### Objective
Please find all lines in the data that hold the string "category" and copy them.
** Start **
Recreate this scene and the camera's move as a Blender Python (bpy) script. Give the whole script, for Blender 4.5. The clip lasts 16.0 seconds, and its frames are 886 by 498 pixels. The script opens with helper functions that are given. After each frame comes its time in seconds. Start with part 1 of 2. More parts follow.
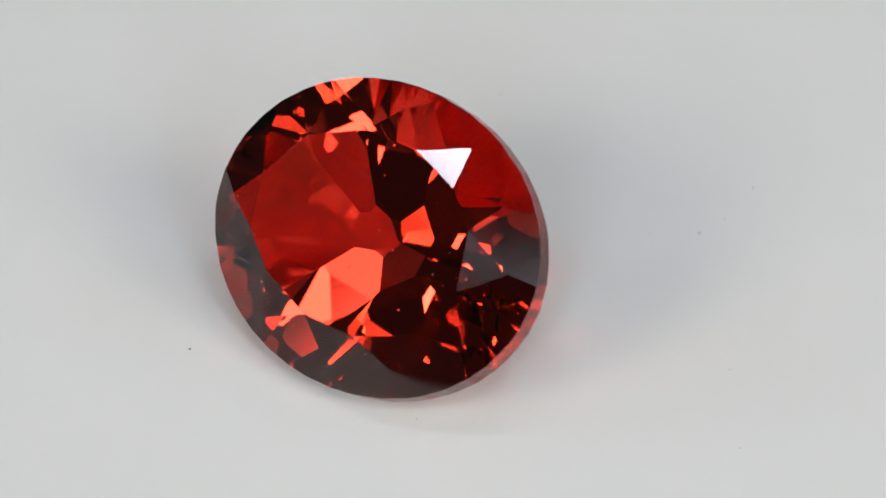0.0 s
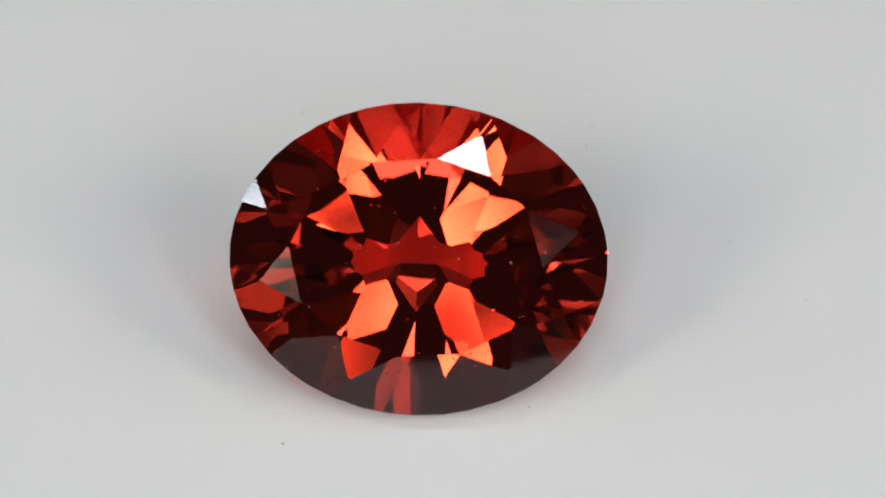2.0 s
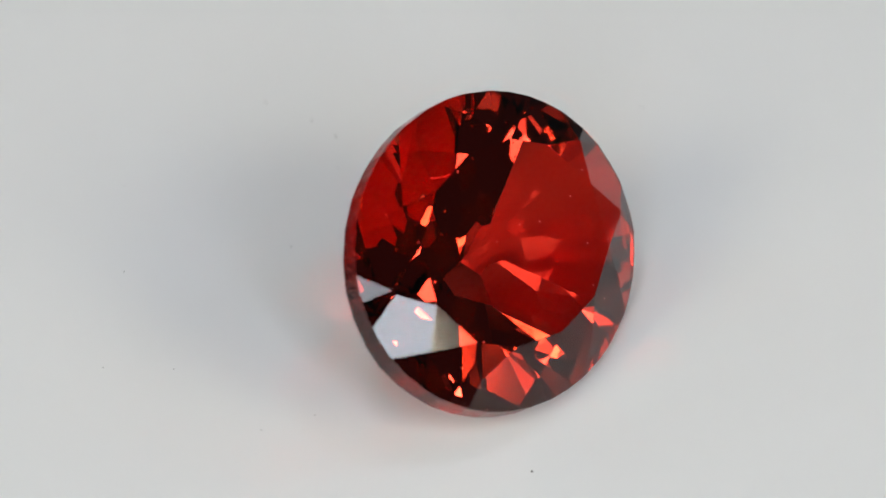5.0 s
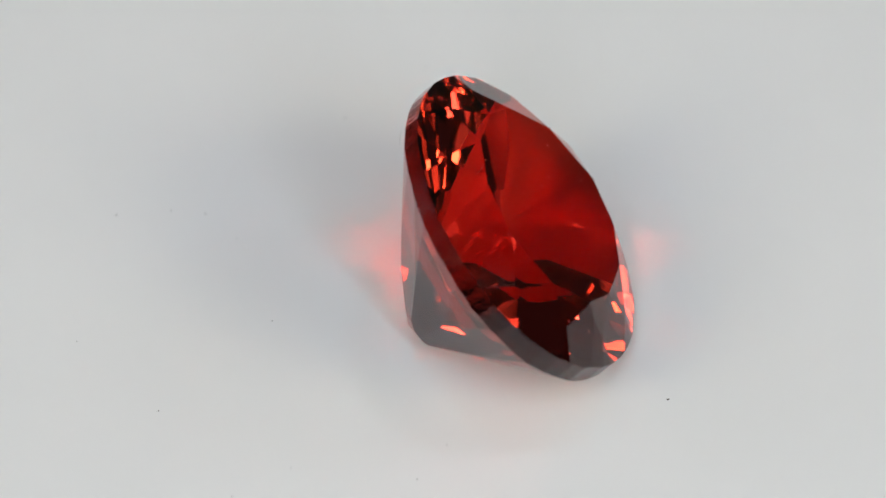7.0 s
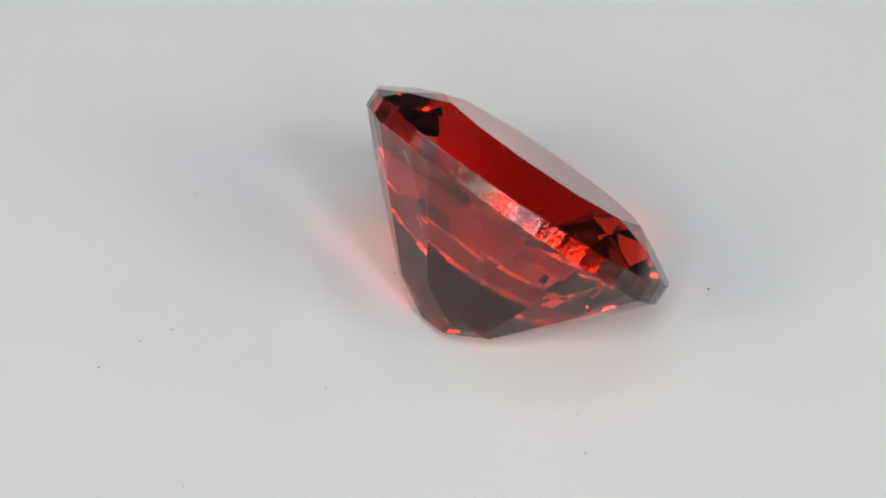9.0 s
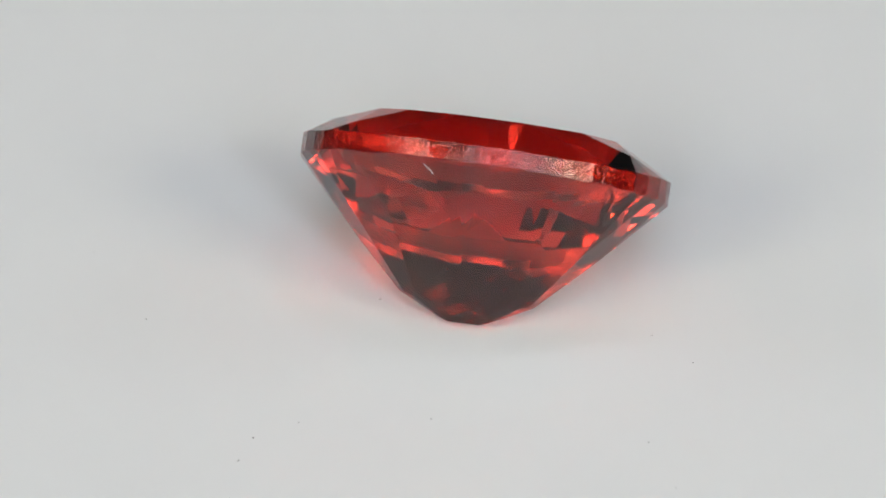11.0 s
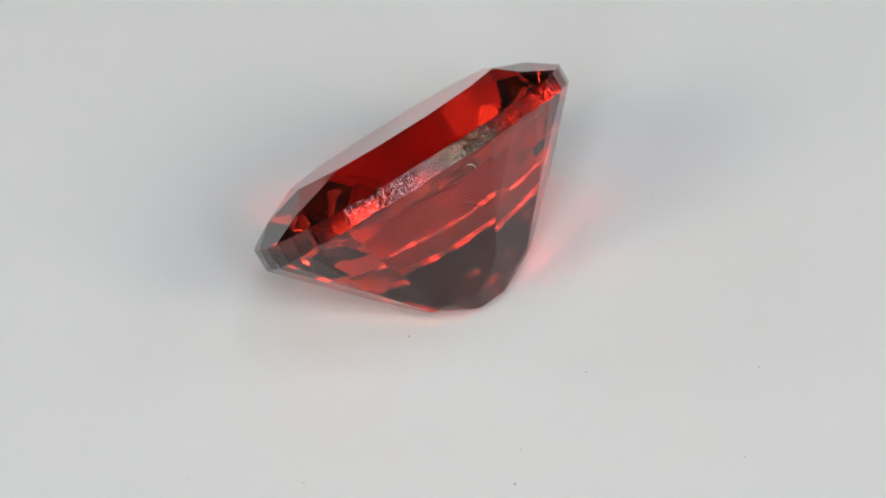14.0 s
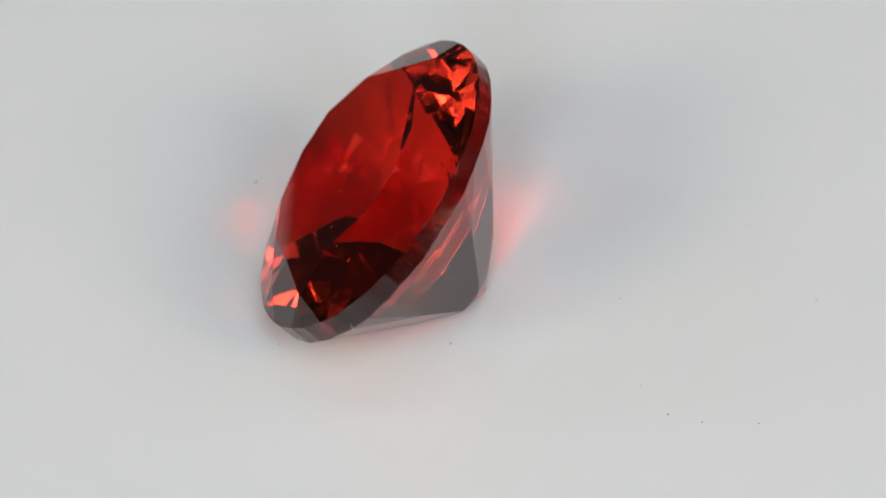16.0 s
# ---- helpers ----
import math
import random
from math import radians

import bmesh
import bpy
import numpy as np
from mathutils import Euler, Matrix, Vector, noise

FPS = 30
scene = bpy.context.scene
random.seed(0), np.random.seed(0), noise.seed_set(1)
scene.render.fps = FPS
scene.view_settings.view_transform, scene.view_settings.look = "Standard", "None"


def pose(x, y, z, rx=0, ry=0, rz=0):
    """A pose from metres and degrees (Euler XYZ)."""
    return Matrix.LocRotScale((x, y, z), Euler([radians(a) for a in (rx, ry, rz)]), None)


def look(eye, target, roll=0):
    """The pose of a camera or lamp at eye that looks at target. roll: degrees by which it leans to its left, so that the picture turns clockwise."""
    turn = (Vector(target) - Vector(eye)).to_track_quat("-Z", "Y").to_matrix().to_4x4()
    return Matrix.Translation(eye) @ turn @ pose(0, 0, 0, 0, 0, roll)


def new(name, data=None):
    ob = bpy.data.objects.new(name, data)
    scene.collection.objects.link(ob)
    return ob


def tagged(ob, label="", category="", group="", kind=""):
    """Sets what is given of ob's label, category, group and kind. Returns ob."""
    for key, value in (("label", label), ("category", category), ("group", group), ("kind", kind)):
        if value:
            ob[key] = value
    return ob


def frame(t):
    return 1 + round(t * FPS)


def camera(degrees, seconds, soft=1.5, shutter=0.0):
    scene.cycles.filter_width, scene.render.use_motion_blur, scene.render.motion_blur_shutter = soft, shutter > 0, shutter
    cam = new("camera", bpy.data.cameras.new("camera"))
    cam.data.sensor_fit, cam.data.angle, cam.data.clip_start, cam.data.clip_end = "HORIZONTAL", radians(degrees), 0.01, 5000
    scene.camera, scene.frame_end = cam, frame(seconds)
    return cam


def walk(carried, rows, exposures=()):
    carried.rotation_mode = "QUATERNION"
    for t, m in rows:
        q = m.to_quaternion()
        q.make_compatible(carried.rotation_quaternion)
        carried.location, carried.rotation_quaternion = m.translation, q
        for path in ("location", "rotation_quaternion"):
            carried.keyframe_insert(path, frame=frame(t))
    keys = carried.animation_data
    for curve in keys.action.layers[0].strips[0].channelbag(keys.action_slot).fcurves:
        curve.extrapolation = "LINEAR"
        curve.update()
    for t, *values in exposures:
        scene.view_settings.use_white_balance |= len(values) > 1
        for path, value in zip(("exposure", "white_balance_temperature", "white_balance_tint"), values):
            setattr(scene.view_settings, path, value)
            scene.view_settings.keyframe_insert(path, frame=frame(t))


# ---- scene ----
** End **
### Expected answer
def tagged(ob, label="", category="", group="", kind=""):
    """Sets what is given of ob's label, category, group and kind. Returns ob."""
    for key, value in (("label", label), ("category", category), ("group", group), ("kind", kind)):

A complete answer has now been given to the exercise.